Like many horror buffs, I was compelled to watch Skinamarink after hearing the online buzz about it, and was further intrigued by its ominous plot: two children wake up in the middle of the night only to find their parents have disappeared — along with all the doors and windows that would let them escape the house.
If that description has piqued your interest, let me divulge some details that might change your mind.
The film is light on plot, lighter on dialogue, and heavy on atmosphere. Of its 100-minute run time, you only see people on screen for about 10 minutes. The rest consists almost entirely of still shots of floors, ceilings, walls, and Lego bricks.
But despite some of its aggravatingly arthouse elements, I really enjoyed the experience of watching Skinamarink in the theatre with my friends.
Writer-Director Kyle Edward Ball, who got his start making horror shorts on Youtube inspired by people’s real nightmares, shot Skinamarink on a measly $15,000 budget in his childhood home in Edmonton.
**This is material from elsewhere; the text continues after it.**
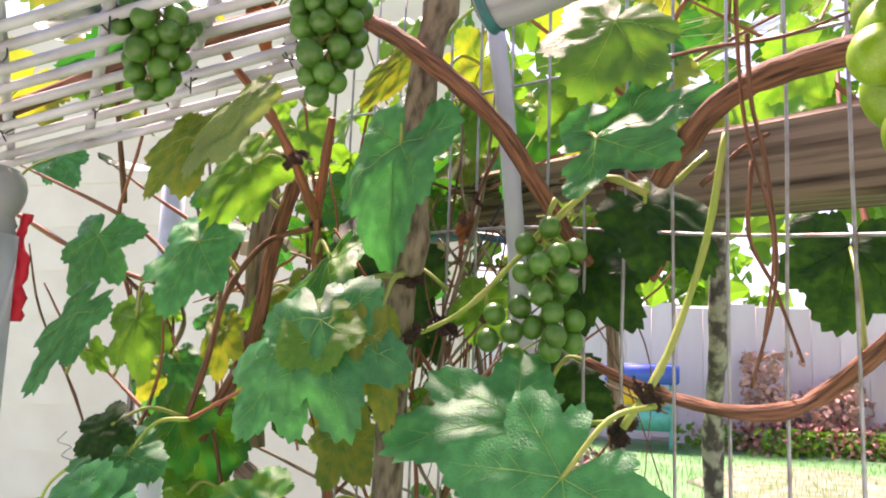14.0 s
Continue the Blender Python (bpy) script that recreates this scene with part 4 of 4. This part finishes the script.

The film’s success from such humble beginnings is enough to show that there’s something special to this feature-length suburban house fancam.
Other viewers have pointed out the film’s ability to evoke the same sensory experience as being a child alone at night, where darkness and imagination sinisterly combine to play tricks on your eyes and make you feel watched. But where I really felt the nostalgic tug was in its analog horror influences. As someone raised on Creepypastas and Slenderman, Skinamarink filled me with familiar feelings of self-imposed digitized dread.
Ball’s nightmarish celluloid style brought me back to late-night slumber parties where my friends and I would try to scare ourselves by watching creepy Youtube videos. The film gets away with some of its goofier dialogue and jumpscares because they harmonize with the delightful terror that my fellow digital natives and I used to seek out online.
Issues arise with the film’s longer than necessary runtime, showing why analog horror is perhaps most effective in shorter-form Internet mediums. For some, Skinamarink will bore you to death before it scares you to death.
Yes, it’s too long. Yes, the sound is incomprehensibly muffled in some parts and insufferably loud in others. Yes, it’s filled with bad foley work from freesound.org. But it managed to do the one thing that not many recent horror movies have — it scared me. By the film’s final act the tension was almost unbearable and I was rendered a helpless middle-schooler peeking at the glowing screen between my fingers.
That’s where Skinamarink succeeds. While it is a slow burn, there were just enough tension-building moments, effective scares, and creepy imagery to keep me engaged in the film’s twisted world and make me want to hide under the covers.
Many people are calling Skinamarink this generation’s Blair Witch. I have to agree. Both films are massive low-budget successes destined to become cult classics. And both films also effectively create an atmosphere that’s terrifying the first time you watch, but painfully boring on subsequent viewings.
If you’d like to decide for yourself, Skinamarink is now available to stream on Shudder. Just don’t forget to turn off the lights.